British lawmakers on Tuesday instructed Prime Minister Theresa May to demand that Brussels replace the Irish border arrangement known as the “backstop”, in a last-ditch attempt to renegotiate an exit treaty that the European Union says it will not change. The amendment, put forward by influential Conservative lawmaker Graham Brady, passed by 317 votes to 301, and is intended to strengthen May’s hand when she returns to Brussels to try to renegotiate - something the EU again ruled out within minutes of the vote.

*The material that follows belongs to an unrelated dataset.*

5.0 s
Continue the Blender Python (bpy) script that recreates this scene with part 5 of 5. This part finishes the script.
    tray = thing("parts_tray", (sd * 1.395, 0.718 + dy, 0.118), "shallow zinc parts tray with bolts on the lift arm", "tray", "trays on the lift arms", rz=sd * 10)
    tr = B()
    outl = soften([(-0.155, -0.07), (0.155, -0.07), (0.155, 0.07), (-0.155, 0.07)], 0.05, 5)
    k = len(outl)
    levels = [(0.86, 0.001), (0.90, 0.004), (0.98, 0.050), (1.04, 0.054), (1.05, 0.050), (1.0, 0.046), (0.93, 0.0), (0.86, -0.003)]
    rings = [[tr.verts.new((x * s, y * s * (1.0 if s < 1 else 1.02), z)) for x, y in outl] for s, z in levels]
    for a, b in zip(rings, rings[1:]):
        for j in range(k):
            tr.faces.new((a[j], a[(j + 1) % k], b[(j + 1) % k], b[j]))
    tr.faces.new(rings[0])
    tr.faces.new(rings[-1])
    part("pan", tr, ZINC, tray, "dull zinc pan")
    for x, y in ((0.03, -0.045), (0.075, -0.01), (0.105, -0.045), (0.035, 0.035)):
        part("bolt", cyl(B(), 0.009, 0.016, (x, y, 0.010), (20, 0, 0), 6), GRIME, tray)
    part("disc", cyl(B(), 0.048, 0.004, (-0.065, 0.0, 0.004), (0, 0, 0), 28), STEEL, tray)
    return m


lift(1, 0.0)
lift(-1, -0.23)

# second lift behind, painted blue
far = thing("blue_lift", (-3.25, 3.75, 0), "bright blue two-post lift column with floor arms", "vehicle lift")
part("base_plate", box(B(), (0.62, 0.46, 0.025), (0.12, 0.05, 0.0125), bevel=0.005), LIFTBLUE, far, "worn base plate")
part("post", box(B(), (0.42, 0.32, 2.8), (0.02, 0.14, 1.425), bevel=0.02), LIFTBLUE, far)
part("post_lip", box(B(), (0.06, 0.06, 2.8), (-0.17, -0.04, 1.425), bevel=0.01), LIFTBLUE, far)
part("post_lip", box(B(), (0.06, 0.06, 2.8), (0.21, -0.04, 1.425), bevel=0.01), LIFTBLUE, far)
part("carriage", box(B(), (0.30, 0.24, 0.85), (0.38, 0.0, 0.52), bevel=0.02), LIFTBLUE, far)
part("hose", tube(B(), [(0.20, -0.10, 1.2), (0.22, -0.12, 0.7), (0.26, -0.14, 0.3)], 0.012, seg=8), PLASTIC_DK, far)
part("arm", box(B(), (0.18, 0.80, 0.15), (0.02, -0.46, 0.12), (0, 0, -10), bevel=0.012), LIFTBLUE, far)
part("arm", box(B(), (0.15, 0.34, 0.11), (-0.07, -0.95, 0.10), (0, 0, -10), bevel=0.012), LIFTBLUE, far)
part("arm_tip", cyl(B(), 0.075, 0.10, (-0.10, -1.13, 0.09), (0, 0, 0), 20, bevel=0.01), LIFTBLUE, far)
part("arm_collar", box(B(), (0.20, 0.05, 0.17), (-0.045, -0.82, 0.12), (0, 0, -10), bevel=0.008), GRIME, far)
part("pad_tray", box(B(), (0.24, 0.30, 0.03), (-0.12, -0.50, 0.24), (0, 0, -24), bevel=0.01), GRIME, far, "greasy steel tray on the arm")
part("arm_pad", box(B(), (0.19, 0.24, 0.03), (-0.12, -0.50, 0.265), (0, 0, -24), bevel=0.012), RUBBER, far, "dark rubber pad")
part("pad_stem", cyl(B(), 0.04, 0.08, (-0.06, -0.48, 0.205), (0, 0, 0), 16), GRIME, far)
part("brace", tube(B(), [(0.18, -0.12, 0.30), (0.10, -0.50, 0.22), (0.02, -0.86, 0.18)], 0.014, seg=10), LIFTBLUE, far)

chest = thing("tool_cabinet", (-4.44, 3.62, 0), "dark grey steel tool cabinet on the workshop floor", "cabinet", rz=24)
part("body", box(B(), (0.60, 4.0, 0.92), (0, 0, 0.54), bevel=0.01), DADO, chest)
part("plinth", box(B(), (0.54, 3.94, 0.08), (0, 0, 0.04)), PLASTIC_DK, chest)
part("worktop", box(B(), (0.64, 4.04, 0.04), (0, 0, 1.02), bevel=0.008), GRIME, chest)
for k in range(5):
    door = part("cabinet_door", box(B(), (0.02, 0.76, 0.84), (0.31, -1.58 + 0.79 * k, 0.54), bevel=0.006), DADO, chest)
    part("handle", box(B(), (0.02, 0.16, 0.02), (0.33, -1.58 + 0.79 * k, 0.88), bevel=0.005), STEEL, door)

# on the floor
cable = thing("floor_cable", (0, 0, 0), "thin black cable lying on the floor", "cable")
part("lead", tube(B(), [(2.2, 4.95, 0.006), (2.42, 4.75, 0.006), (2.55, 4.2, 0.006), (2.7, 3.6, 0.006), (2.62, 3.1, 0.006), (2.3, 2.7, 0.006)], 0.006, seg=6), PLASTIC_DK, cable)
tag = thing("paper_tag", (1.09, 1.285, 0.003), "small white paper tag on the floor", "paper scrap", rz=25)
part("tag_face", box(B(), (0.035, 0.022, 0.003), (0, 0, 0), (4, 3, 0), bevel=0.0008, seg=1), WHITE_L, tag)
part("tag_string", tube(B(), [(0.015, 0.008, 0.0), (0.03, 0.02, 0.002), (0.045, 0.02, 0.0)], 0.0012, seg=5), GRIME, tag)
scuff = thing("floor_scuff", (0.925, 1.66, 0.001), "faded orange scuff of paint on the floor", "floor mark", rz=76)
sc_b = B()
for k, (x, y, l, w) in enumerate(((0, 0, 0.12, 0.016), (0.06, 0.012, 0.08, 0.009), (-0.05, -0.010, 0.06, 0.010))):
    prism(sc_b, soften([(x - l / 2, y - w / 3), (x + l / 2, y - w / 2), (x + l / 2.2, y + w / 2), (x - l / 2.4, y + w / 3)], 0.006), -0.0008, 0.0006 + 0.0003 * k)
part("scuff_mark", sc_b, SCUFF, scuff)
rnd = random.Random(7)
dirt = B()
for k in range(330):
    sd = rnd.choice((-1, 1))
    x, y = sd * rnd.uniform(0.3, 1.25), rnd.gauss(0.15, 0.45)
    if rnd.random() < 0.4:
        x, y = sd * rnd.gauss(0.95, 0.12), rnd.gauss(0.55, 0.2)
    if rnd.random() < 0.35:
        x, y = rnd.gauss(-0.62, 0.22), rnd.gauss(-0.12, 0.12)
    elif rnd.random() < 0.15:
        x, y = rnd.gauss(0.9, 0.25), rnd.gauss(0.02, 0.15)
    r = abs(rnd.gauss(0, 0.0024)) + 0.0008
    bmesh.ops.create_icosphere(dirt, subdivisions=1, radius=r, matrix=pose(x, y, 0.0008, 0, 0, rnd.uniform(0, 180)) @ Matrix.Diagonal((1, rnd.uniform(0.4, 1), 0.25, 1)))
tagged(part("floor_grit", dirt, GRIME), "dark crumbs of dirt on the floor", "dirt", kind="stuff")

“Tonight, a majority of honourable members have said they would support a deal with changes to the backstop,” May said, only two weeks after her divorce deal was crushed in the biggest parliamentary defeat in modern British history. “It is now clear that there is a route that can secure a substantial and sustainable majority in the house for leaving the EU with a deal,” May said, adding she would seek “legally binding changes”.

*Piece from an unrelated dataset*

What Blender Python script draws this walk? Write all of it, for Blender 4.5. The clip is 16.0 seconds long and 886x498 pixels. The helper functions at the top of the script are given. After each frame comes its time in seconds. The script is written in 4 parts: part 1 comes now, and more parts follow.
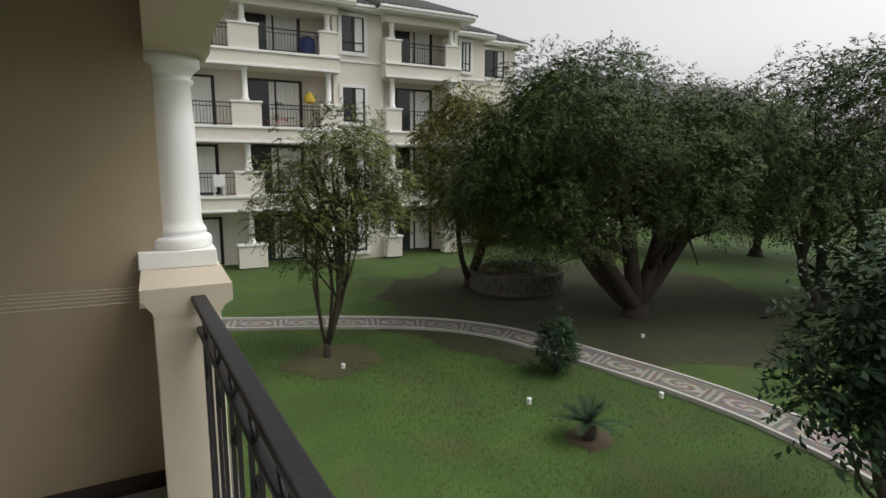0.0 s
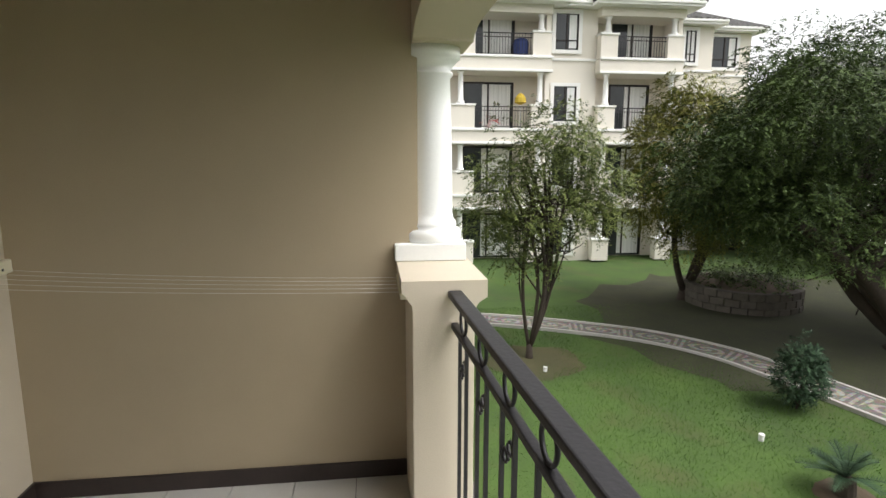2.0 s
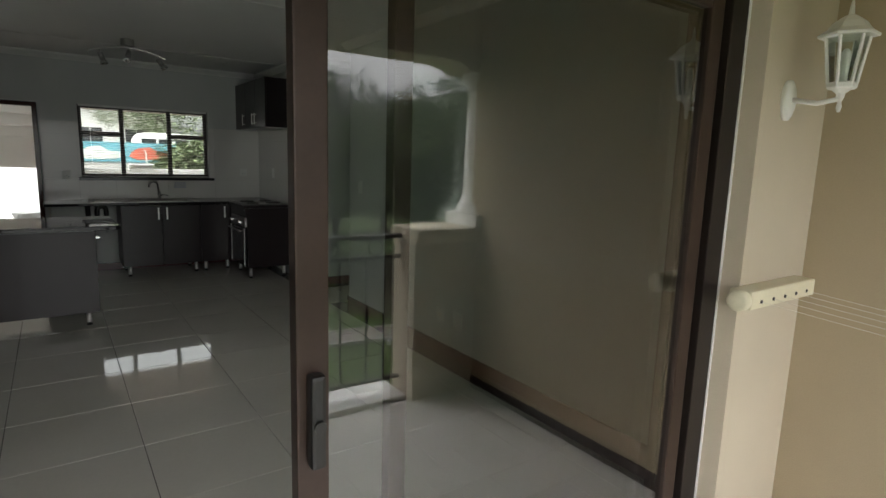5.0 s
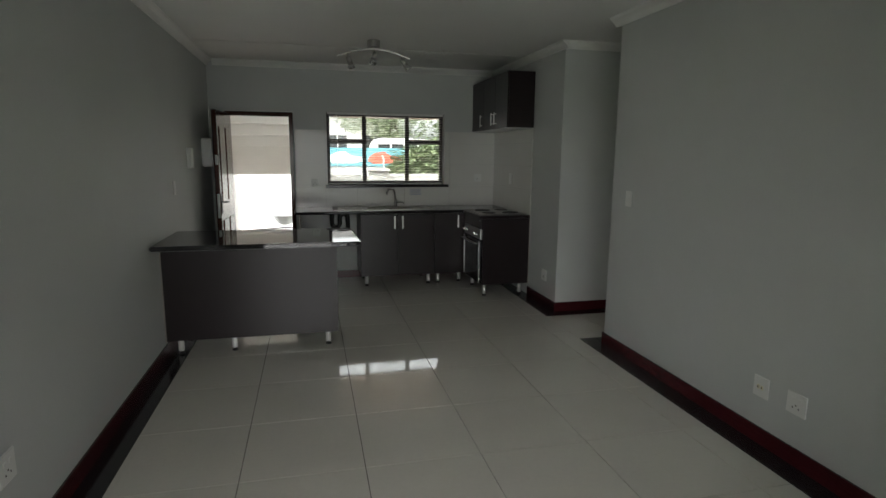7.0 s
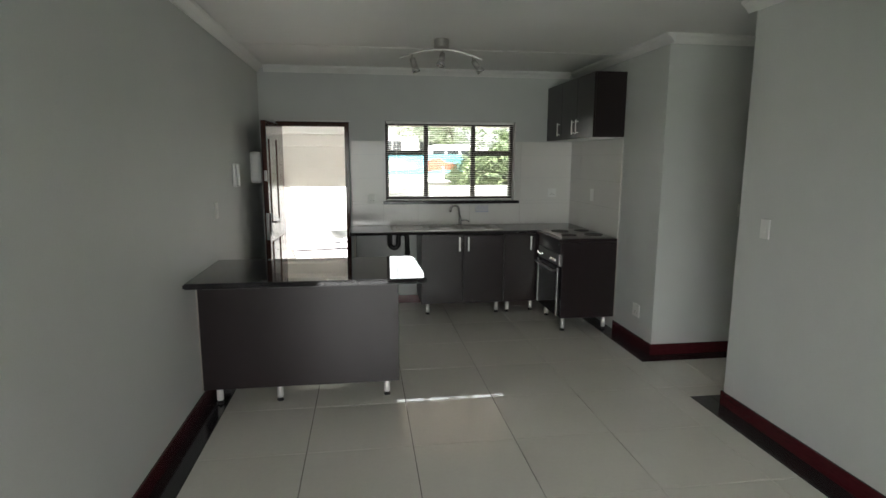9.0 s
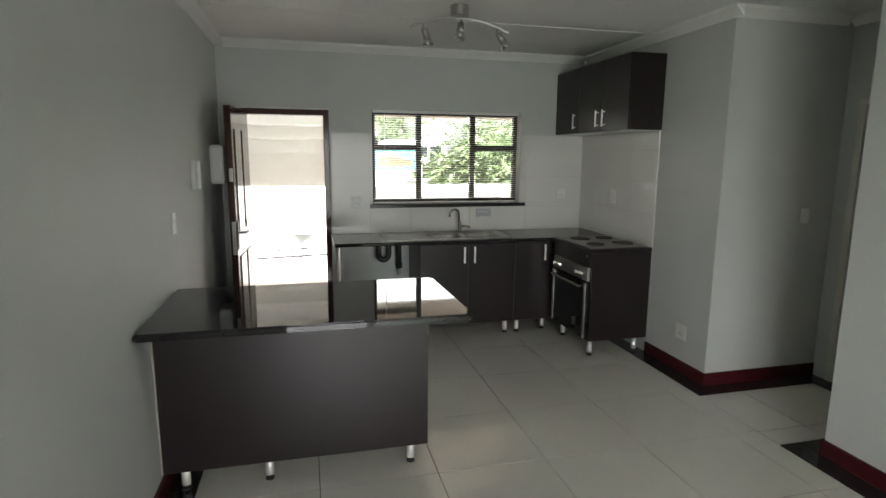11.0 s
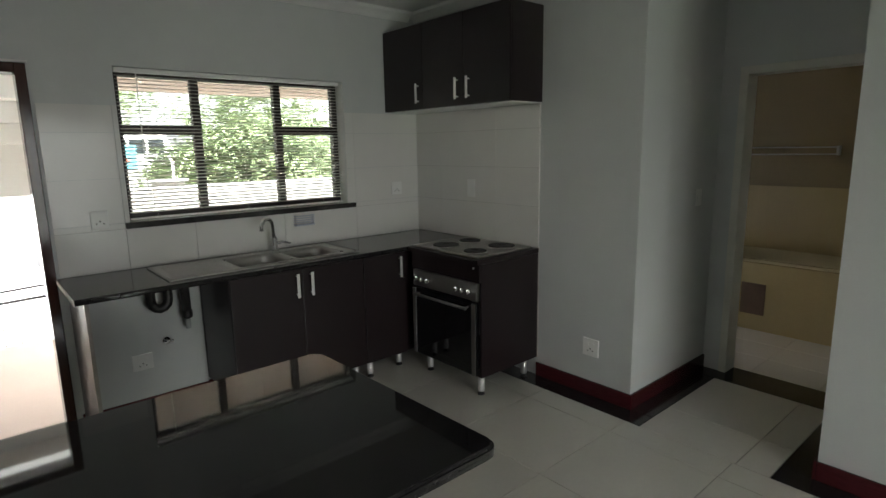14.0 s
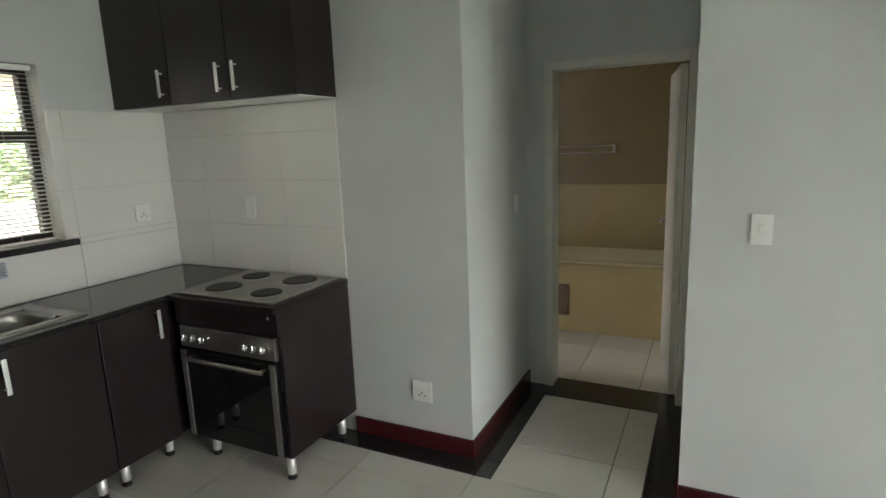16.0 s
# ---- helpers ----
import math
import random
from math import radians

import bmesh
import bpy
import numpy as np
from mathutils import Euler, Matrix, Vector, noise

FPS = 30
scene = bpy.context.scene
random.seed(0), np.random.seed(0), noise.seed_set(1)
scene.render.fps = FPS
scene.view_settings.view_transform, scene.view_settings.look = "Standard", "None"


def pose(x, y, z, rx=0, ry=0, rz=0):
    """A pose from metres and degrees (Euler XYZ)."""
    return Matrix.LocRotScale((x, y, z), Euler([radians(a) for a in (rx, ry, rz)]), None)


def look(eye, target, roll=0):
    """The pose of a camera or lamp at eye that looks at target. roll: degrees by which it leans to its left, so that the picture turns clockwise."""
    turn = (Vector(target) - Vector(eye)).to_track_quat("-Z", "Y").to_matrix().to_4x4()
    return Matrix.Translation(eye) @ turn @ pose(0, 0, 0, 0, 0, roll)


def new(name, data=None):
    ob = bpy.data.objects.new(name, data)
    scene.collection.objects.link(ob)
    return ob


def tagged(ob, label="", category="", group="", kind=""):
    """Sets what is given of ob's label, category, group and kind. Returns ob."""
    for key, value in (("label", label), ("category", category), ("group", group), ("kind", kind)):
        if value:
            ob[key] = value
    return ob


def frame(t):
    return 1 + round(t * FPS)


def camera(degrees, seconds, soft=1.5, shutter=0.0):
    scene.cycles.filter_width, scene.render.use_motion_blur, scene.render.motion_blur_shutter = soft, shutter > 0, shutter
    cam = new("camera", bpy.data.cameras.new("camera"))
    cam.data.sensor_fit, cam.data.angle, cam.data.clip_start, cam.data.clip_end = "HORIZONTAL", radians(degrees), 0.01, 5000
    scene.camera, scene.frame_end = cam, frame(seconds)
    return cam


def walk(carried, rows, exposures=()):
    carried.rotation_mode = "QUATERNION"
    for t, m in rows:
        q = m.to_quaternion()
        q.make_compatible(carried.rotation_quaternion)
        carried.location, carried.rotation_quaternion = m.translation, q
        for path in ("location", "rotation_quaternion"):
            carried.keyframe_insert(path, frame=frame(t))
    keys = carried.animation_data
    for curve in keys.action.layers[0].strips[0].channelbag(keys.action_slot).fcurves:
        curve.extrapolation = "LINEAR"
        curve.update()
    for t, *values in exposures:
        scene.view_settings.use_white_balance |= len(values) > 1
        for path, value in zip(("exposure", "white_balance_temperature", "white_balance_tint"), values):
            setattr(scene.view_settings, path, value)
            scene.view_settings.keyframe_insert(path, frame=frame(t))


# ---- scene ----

Speaking immediately after the vote in the British parliament, a spokesman for European Council President Donald Tusk said the backstop was part of the withdrawal deal and was not up for negotiation. Lawmakers rejected two amendments setting out a path for parliament to prevent a no-deal exit if May cannot get a deal passed next month. However, they did later approve a symbolic proposal calling on the government to stop a potentially disorderly no-deal exit.
It sends a signal that parliament as a whole opposes leaving the EU without a negotiated agreement, which will happen by default on March 29 if no alternative is agreed, but does not compel the government to prevent such a departure or provide a mechanism for doing so.